Good morning!
Been busy... no time to post. Now that summer is here, we got a lot to do... important Harleys to ride, car shows to go to.... It's a big job, being a small dog. Lemme tell ya.
Anyway, memo to Clinton Portis: shut up, dude. Whoops, too late.
Of course I'm referring to the dog fighting comments. Which, as a small dog, are quite disgusting to me personally...
Of course you are all aware that Michael Vick, star QB of the Atlanta Falcons, is being strongly implicated in a highly illegal and morally outrageous dog fighting ring, that it looks like, if he isn't running it, he's at least heavily involved in it. Apparently, this guy who makes around $10 million dollars a year playing football has nothing better to do in his free time than to train dogs to fight to the death.... nice.
That's bad enough... truly, it is. But get this: Clinton Portis, another NFL player, comes out yesterday and defends Michael Vick, basically saying "Yeah, well, if he's dogfightin', maybe people oughtta jes mind dare own bizness."
What?? Huh?? Defending dogfighting?? Ahh, Clinton, the phrase "cruelty to animals" doesn't even begin to scratch the surface here... and gentle readers, I must censor myself, and not discuss the particularly horrific things that are done to a dog in the process to "train" him to tear another dog's throat out in a fight to the death....
He also goes on, in a rambling quote, to point out that he knows where some good dog fighting takes place, in secret places on backroads in Mississippi.
Aha. Oh really. Is that right. Hmm....
Now, ahem, this is where I really lose it... right now, we have federal prosecutors, grand juries, FBI Agents, and lord knows who else, crawling up Jason Giambi's ass, trying to pin a steroid rap on him.
(For those of you who don't know, Jason Giambi is an all star first baseman for the Yankees who admitted to using steroids in testimony before a grand jury that was supposed to be sealed but somehow got out.)
(Also, for the record, I really don't care what happens to Giambi, or to Barry Bonds. People hate Barry Bonds because he's an arrogant jerk, not because he's black. Also, because he's been lying about steroids forever. At least Giambi had the sack to say "Yeah, I was doing roids.")
And that's fine. Pin a steriod rap on him, if it makes you feel better. Without a doubt, the pitchers who pitched to him years ago were soaked in roids, and the outfielders who ran down his fly balls were doing roids, and when they threw to second the second baseman who caught the ball and tagged him out was doing roids... but if it makes you feel better, go ahead and try to pin something on this one guy out of 700...
But here's a better idea: take all these Feds, and all these people, and drive them down to Clinton Portis's house, and say "Howdy! How about showing us where that dogfight is?? And how about pointing out everyone who was involved??"
Okay, so that's not going to happen. Fine. At the very least, these reporters who won't stop asking the steroid questions... look, if you're going to hold goofy steroid suspects to the fire, you also have to hold these dogfighting people to the fire. Seriously. Every time a reporter talks to Michael Vick or Clinton Portis, I want him grilled about dogfighting. Grilled.

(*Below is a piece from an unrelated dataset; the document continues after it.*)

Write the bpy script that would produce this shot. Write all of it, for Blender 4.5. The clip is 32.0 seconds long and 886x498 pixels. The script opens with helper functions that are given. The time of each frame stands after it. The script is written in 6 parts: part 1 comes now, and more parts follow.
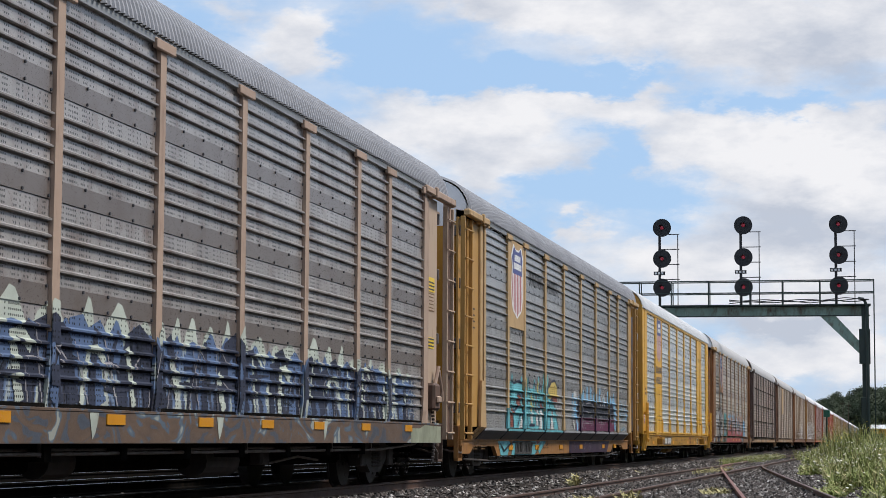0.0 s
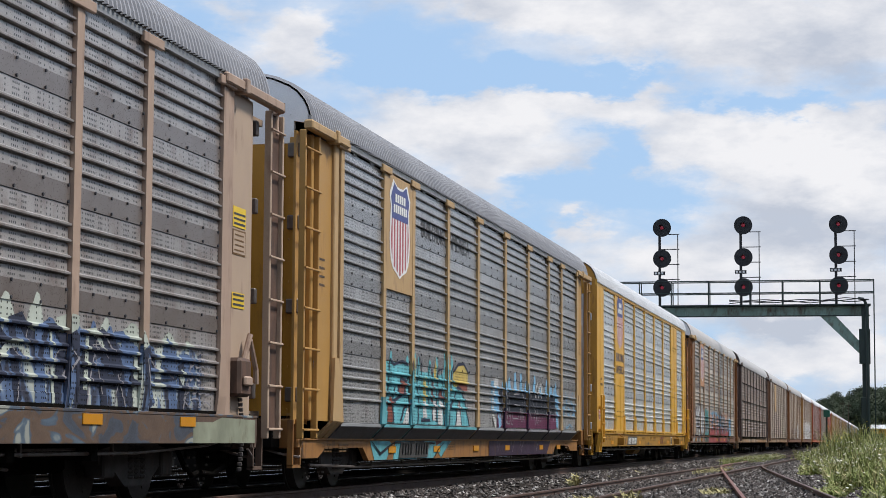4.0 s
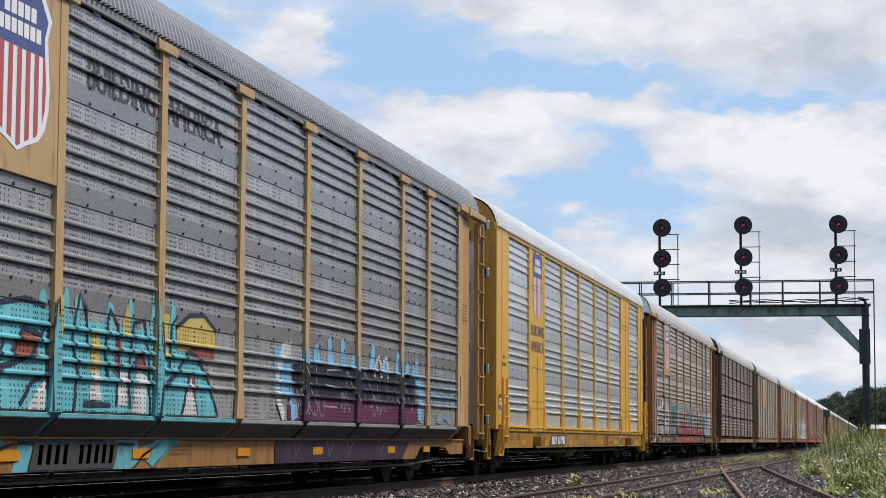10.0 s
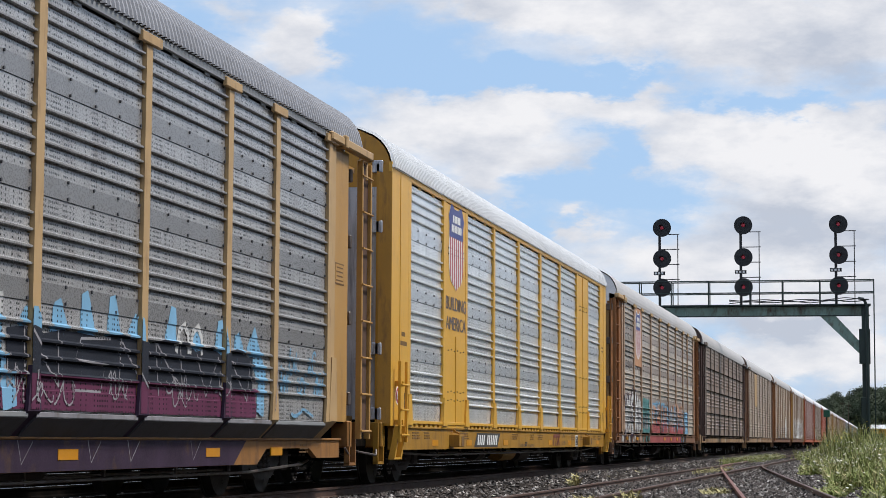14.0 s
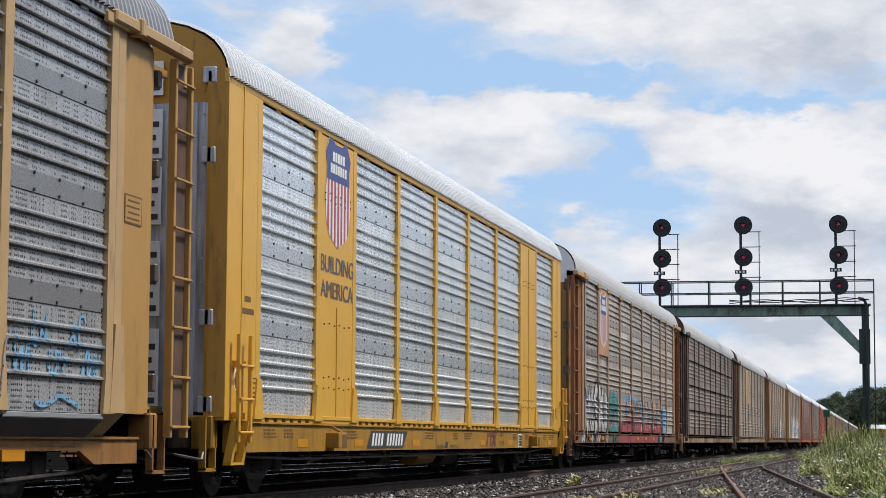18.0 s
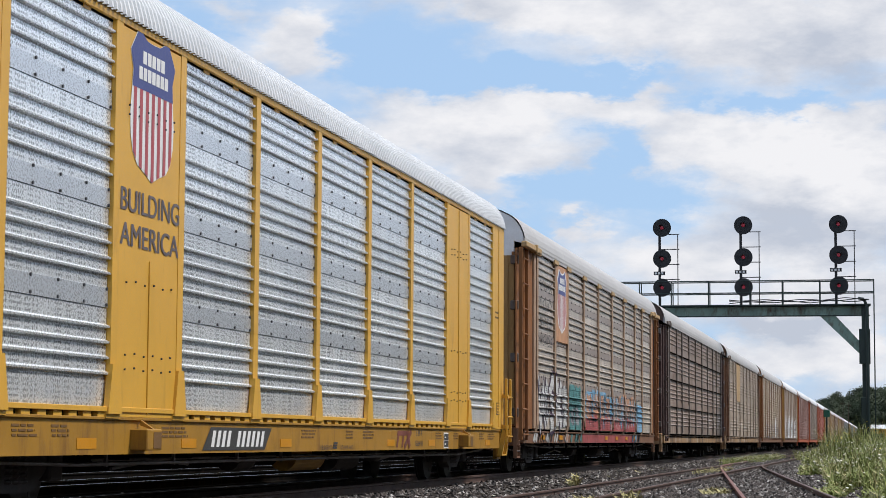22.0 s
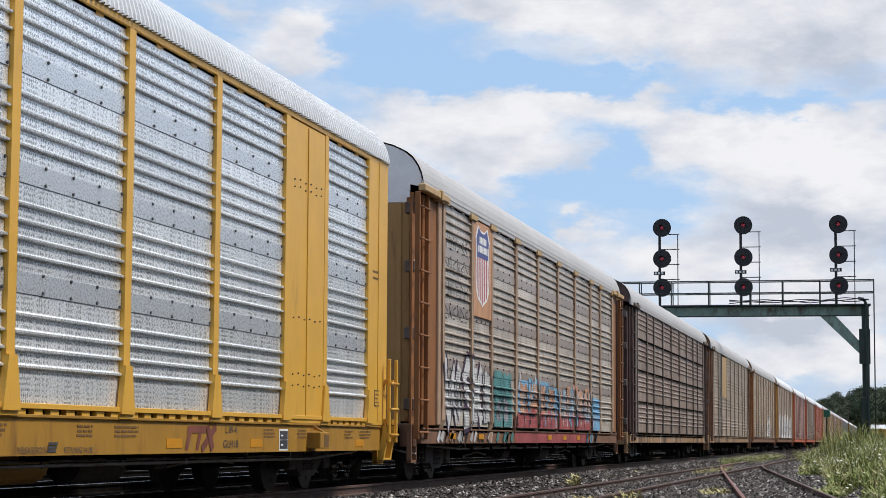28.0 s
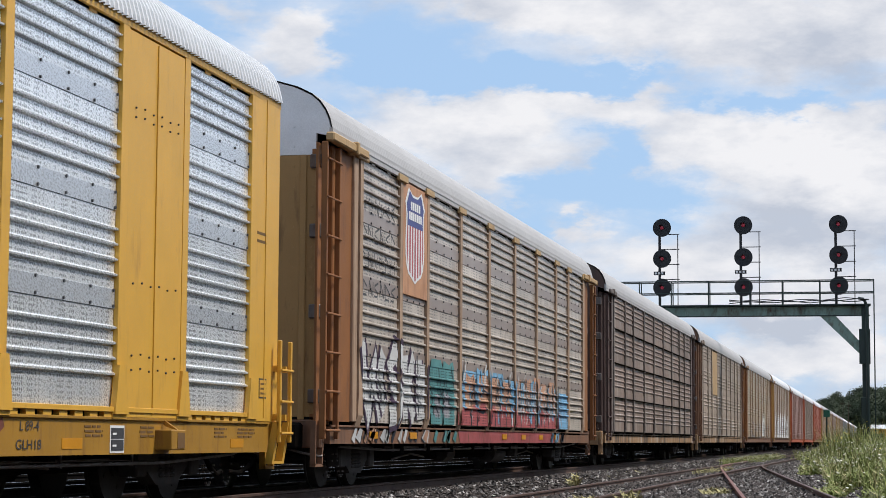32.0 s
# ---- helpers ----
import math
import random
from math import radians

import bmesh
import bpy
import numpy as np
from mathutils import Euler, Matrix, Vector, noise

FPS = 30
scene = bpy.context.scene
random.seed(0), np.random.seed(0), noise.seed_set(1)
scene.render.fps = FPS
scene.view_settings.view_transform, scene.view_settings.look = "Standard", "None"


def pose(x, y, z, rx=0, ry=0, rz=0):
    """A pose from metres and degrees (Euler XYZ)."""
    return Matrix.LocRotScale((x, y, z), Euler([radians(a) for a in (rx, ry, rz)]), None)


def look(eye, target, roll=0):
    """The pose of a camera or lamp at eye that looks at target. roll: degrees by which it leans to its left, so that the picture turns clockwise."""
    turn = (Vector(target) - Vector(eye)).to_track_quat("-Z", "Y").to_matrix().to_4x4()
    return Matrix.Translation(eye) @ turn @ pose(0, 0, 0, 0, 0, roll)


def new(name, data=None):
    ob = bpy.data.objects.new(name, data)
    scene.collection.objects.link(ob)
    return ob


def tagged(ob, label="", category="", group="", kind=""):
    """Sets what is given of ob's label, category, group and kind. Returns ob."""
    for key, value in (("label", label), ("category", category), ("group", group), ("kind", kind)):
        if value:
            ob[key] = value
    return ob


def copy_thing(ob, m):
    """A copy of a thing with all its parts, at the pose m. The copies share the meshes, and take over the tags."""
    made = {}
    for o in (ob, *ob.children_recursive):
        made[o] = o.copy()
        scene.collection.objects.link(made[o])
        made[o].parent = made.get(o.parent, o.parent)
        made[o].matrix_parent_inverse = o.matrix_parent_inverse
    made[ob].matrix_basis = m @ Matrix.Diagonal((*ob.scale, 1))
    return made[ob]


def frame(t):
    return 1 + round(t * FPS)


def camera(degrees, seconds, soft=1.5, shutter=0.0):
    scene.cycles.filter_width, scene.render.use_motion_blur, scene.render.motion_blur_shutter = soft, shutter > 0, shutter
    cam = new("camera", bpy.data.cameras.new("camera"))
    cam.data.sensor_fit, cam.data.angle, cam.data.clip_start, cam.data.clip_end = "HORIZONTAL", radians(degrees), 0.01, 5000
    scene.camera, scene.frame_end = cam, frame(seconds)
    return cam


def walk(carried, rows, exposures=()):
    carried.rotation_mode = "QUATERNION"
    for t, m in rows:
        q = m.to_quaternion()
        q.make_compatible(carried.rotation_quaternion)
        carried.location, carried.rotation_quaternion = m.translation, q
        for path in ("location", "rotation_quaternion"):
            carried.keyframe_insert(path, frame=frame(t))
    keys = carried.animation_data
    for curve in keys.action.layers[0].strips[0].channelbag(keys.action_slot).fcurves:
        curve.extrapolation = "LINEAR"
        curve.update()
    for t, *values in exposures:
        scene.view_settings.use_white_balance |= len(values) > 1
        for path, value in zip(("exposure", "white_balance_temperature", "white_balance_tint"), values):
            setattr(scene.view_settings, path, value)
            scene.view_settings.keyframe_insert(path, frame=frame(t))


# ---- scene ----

And hey, Phil Knight? Founder of Nike?? Yeah, pick up the white courtesy telephone... your little million dollar spokesman, Mike Vick, is dogfighting. You sure you wanna be associated with that??? The money you pay him may well be used to breed fighting dogs, Phil. Yeah, call your office...
The whole thing is disgusting to me, I'm sorry. People and dogs have been hanging around together for around 50,000 years, being pals. 3000 years ago, people on the Island of Malta had portraits painted, with their little white dogs, which to this day are called "Maltese".
That's it for today... I'll try to post more often. Been busy.